Your reply should be a single number: how many lines contain the string "degrees".
**** Data extract
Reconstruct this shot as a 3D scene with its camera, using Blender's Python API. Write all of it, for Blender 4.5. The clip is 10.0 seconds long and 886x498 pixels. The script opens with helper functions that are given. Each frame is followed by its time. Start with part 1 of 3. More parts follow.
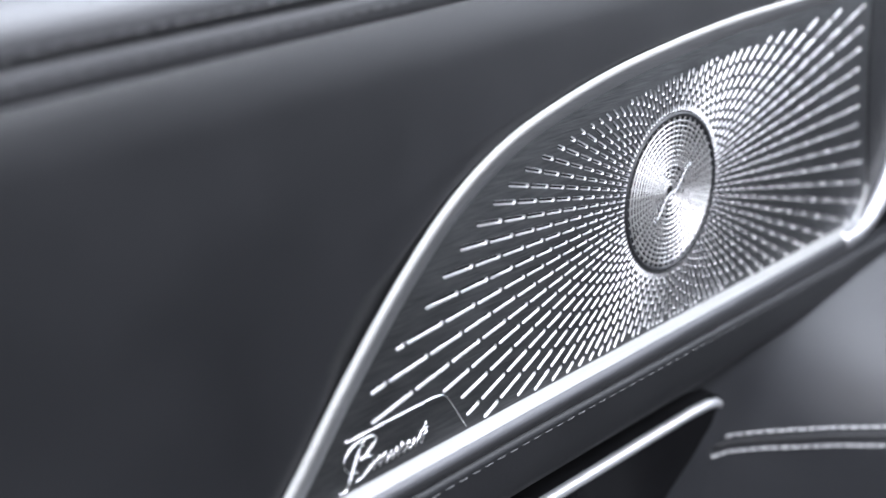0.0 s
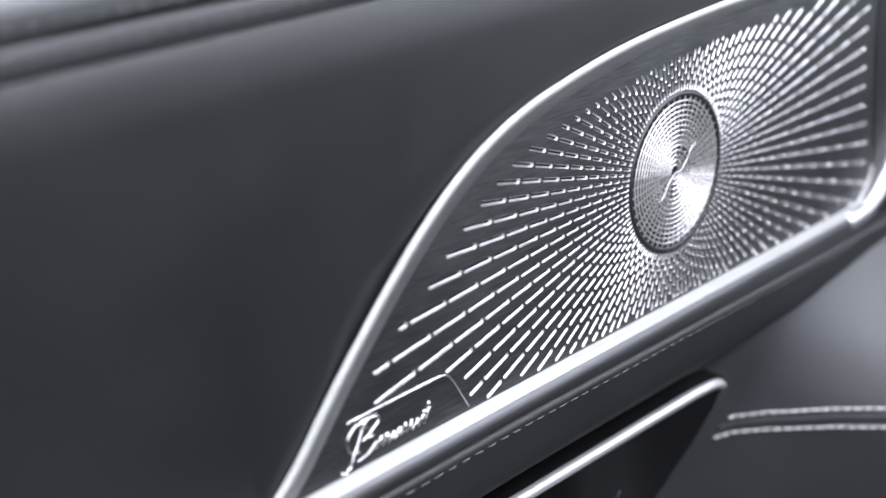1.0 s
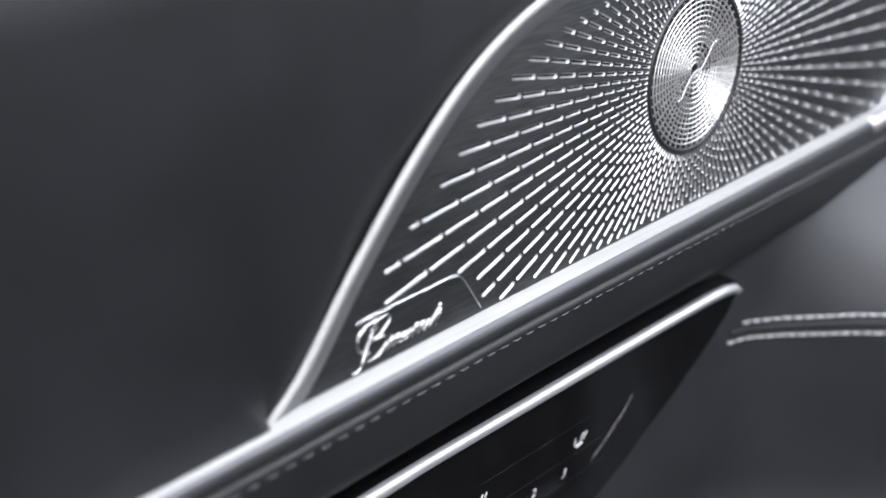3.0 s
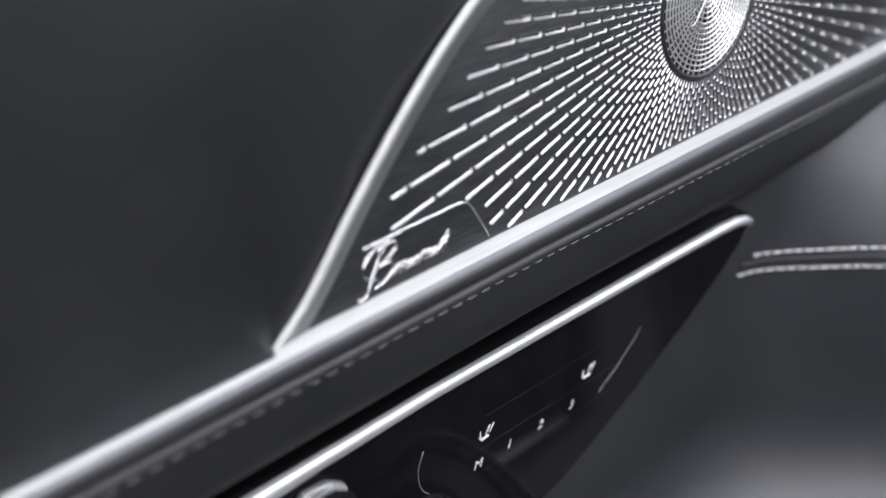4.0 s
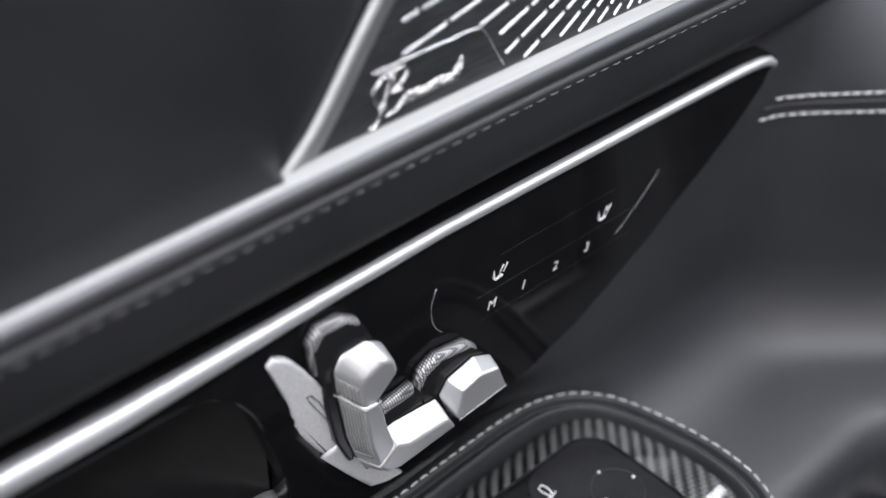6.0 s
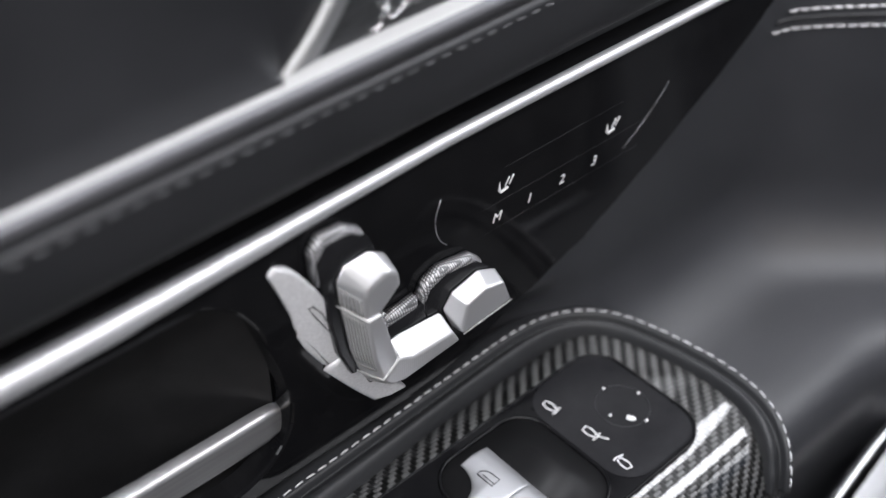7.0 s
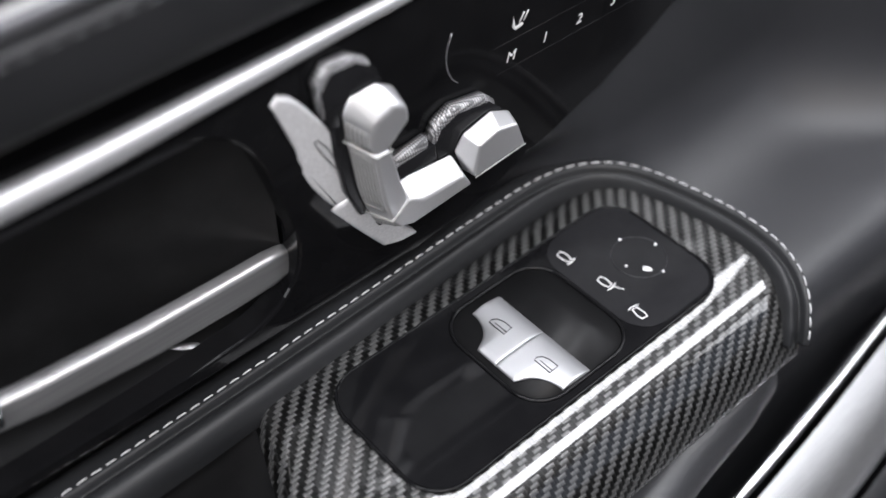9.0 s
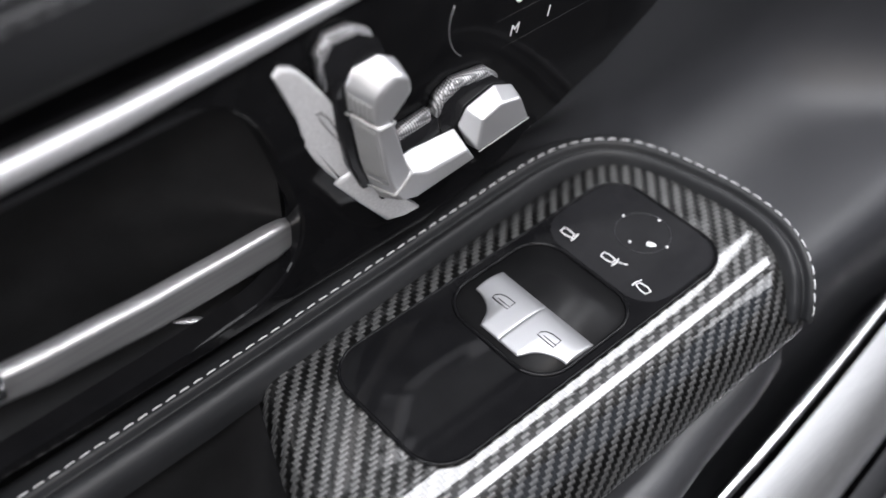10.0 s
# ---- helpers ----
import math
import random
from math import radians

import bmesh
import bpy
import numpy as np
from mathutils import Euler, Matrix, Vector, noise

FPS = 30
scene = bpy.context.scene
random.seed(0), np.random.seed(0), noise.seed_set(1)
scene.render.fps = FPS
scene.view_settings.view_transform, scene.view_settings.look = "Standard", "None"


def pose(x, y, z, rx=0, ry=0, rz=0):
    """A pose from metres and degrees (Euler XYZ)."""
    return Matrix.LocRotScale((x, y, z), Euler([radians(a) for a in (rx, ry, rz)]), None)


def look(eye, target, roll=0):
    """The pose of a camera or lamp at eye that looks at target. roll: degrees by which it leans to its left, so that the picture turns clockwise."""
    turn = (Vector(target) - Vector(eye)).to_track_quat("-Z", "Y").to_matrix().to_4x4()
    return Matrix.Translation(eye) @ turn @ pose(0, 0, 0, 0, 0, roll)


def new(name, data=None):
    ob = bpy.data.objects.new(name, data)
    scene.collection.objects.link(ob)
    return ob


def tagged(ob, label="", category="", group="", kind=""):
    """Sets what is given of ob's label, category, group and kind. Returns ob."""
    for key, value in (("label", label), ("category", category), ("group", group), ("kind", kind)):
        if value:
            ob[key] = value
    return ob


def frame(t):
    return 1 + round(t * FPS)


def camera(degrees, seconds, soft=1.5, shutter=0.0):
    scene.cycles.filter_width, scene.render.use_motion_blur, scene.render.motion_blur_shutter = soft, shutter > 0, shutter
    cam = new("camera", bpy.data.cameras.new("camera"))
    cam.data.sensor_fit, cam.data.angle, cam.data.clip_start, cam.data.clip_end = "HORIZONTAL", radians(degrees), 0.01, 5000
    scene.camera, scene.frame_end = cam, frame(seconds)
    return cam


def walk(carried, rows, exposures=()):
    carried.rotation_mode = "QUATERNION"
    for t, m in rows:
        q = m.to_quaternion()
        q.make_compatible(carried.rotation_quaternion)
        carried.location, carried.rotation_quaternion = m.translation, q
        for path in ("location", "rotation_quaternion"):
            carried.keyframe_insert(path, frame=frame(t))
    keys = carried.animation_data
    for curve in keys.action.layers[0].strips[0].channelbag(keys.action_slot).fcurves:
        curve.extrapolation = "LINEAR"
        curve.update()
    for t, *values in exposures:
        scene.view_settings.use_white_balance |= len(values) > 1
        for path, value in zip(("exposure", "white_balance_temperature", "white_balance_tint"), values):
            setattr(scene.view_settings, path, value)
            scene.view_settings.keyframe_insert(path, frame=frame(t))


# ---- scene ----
********
▶ [Response for this exercise] 4